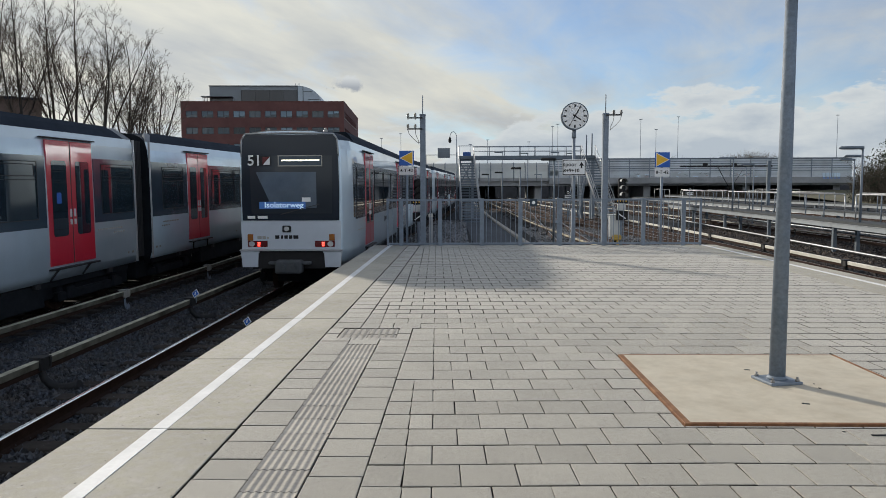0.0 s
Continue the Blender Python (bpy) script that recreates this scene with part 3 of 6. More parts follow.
def parked_rise(y):
    """The parked train's track climbs a little earlier than the rest of the yard."""
    return max(0.0, 0.0118 * min(max(0.0, y - 14.0), 24.0) * (1 - min(1.0, max(0.0, (y - 42.0) / 25.0))) - gz(y) * (1.0 if y < 42 else 0.5))


def track(fx, ya, yb, label, sleepers=True, single=None, lift=None, web="rail_brown_lit"):
    t = thing("railway_track", Matrix(), label, "railway track", "yard tracks")
    for s in (-1, 1):
        bm = bm_new()
        sweep(bm, fx, ya, yb, RAIL, 3.0, s * 0.7525, RAIL_Z, 0, ((6, 7, 8) if web == "rail_web" else (7,), 1), lift)
        part("rail", bm, [M[web], M["rail_top" if web == "rail_web" else "rail_dull"]], t)
    if sleepers:
        bm = bm_new()
        for y in np.arange(ya, yb, 0.62):
            x = fx(y)
            if single and single[0] < y < single[1]:
                o = part("sleeper", SLEEPER, None, t)
                o.matrix_basis = Matrix.Translation((x, y, BED_Z + gz(y)))
                continue
            up = lift(y) if lift else 0.0
            box(bm, (x - 1.3, y - 0.12, BED_Z + gz(y) - 0.1), (x + 1.3, y + 0.12, BED_Z + gz(y) + 0.035 + up))
        part("sleeper_bed", bm, M["sleeper"], t, "row of dark wooden sleepers", kind="stuff")
    return t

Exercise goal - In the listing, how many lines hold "part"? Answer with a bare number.

Answer to the task - 4